A key focus of the NEDP is reducing overreliance on a limited number of markets. Currently, US and EU markets account for nearly half of all Sri Lankan exports, making the country vulnerable to global economic shocks. Recent geopolitical tensions, particularly the Gulf War crisis, have underscored the risks: rising freight costs, disrupted shipping routes, and volatile oil prices could affect the competitiveness of exports, especially in tea, apparel, and spices.

The government is actively promoting market diversification, expanding trade with Africa, Asia, and the Middle East. Last year alone, exports to Africa grew 46%, while exports to the Middle East rose 25%, highlighting the potential of non-traditional destinations.

To further accelerate growth, Sri Lanka will leverage trade agreements, including SAFTA, APTA, bilateral FTAs with India and Pakistan, and EU duty-free access under GSP+. The recent extension of zero-tariff access to the UK is expected to benefit multiple sectors, particularly garments and processed foods.

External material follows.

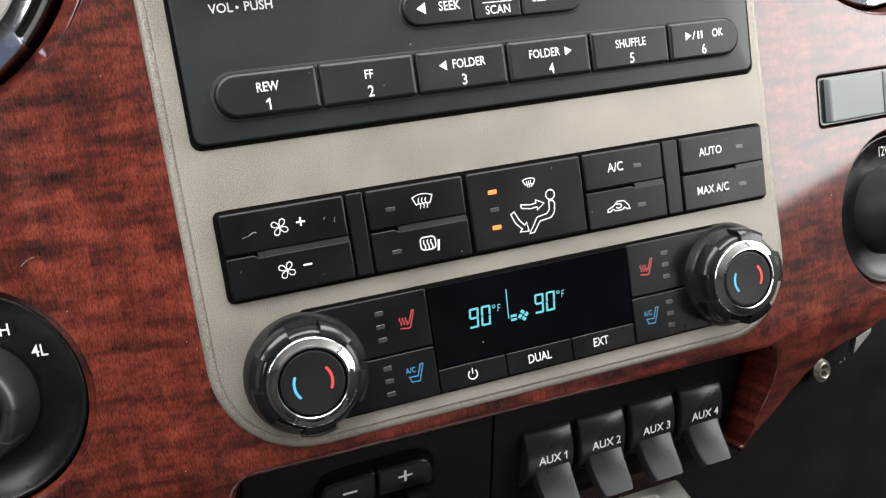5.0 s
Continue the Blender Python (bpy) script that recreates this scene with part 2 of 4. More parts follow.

Financially, the country faces both opportunity and risk. The NEDP assumes sufficient investment in infrastructure, quality standards, and logistics to support high-value exports. Any delays or policy missteps could reduce market competitiveness and undermine projected growth. Moreover, external shocks such as rising oil prices or further Gulf instability could force exporters to absorb higher costs, impacting profit margins and export volumes.

Analysts suggest that moving up the value chain will require strategic public-private partnerships, technological upgrades, and targeted support for emerging sectors. The plan also recognises that maintaining Sri Lanka’s reputation for quality products is critical for success in competitive international markets.

If executed effectively, the NEDP could strengthen Sri Lanka’s economic resilience, reduce dependency on a few markets, and open new revenue streams for exporters. However, global uncertainties, including geopolitical tensions in the Gulf, remain a potent risk to the nation’s ambitious export growth targets.